» **SUPPLIED INFORMATION**:
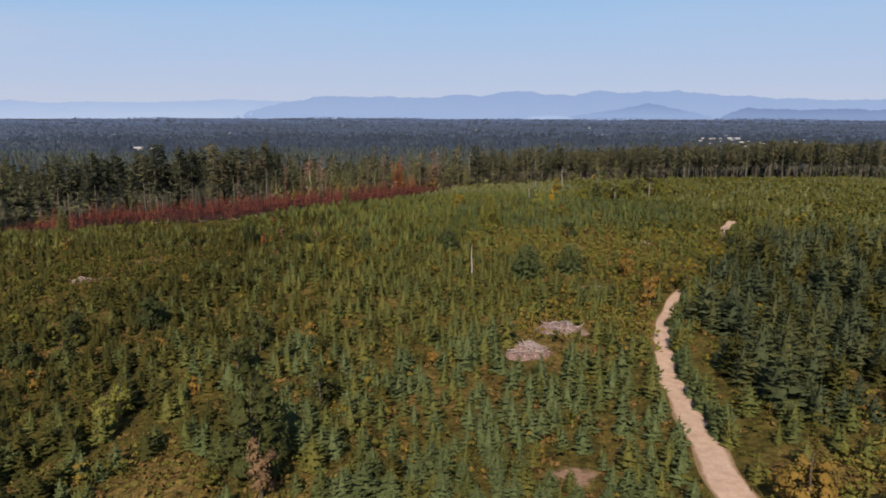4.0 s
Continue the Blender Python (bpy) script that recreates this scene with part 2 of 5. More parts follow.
# far woods in three steps, each bluer: painted aerial haze
M_HAZE_FAR = foliage("far needles with painted haze", [(0.0, (0.054, 0.073, 0.112)), (0.5, (0.069, 0.090, 0.130)), (0.8, (0.087, 0.109, 0.143)), (1.0, (0.048, 0.068, 0.108))], grain=0.1, fleck=0.2, facet=0.15, ruffle=0.4)
M_HAZE_FARTHER = foliage("distant needles with painted haze", [(0.0, (0.074, 0.104, 0.172)), (0.5, (0.088, 0.120, 0.190)), (0.8, (0.102, 0.136, 0.204)), (1.0, (0.068, 0.098, 0.168))], grain=0.05, fleck=0.15, facet=0.1, ruffle=0.3)
M_HAZE_FARTHEST = foliage("farthest needles with painted haze", [(0.0, (0.120, 0.164, 0.285)), (0.5, (0.136, 0.182, 0.305)), (1.0, (0.112, 0.156, 0.275))], grain=0.05, fleck=0.1, facet=0.1, ruffle=0.2)
M_BARK = bark("grey-brown bark", (0.06, 0.045, 0.035), (0.13, 0.10, 0.08))
M_OLDBARK = bark("pale fir bark", (0.10, 0.082, 0.07), (0.26, 0.215, 0.185), 1.5)
M_PALEBARK = bark("pale grey bark", (0.19, 0.16, 0.14), (0.37, 0.32, 0.28), 2.0)
M_SILVER = bark("bleached bare wood", (0.26, 0.22, 0.19), (0.46, 0.41, 0.36), 2.5)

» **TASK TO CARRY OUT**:
All of the data above should be transcribed verbatim, with pictures omitted.

» **RESPONSE TO THIS TASK**:
4.0 s
Continue the Blender Python (bpy) script that recreates this scene with part 2 of 5. More parts follow.
# far woods in three steps, each bluer: painted aerial haze
M_HAZE_FAR = foliage("far needles with painted haze", [(0.0, (0.054, 0.073, 0.112)), (0.5, (0.069, 0.090, 0.130)), (0.8, (0.087, 0.109, 0.143)), (1.0, (0.048, 0.068, 0.108))], grain=0.1, fleck=0.2, facet=0.15, ruffle=0.4)
M_HAZE_FARTHER = foliage("distant needles with painted haze", [(0.0, (0.074, 0.104, 0.172)), (0.5, (0.088, 0.120, 0.190)), (0.8, (0.102, 0.136, 0.204)), (1.0, (0.068, 0.098, 0.168))], grain=0.05, fleck=0.15, facet=0.1, ruffle=0.3)
M_HAZE_FARTHEST = foliage("farthest needles with painted haze", [(0.0, (0.120, 0.164, 0.285)), (0.5, (0.136, 0.182, 0.305)), (1.0, (0.112, 0.156, 0.275))], grain=0.05, fleck=0.1, facet=0.1, ruffle=0.2)
M_BARK = bark("grey-brown bark", (0.06, 0.045, 0.035), (0.13, 0.10, 0.08))
M_OLDBARK = bark("pale fir bark", (0.10, 0.082, 0.07), (0.26, 0.215, 0.185), 1.5)
M_PALEBARK = bark("pale grey bark", (0.19, 0.16, 0.14), (0.37, 0.32, 0.28), 2.0)
M_SILVER = bark("bleached bare wood", (0.26, 0.22, 0.19), (0.46, 0.41, 0.36), 2.5)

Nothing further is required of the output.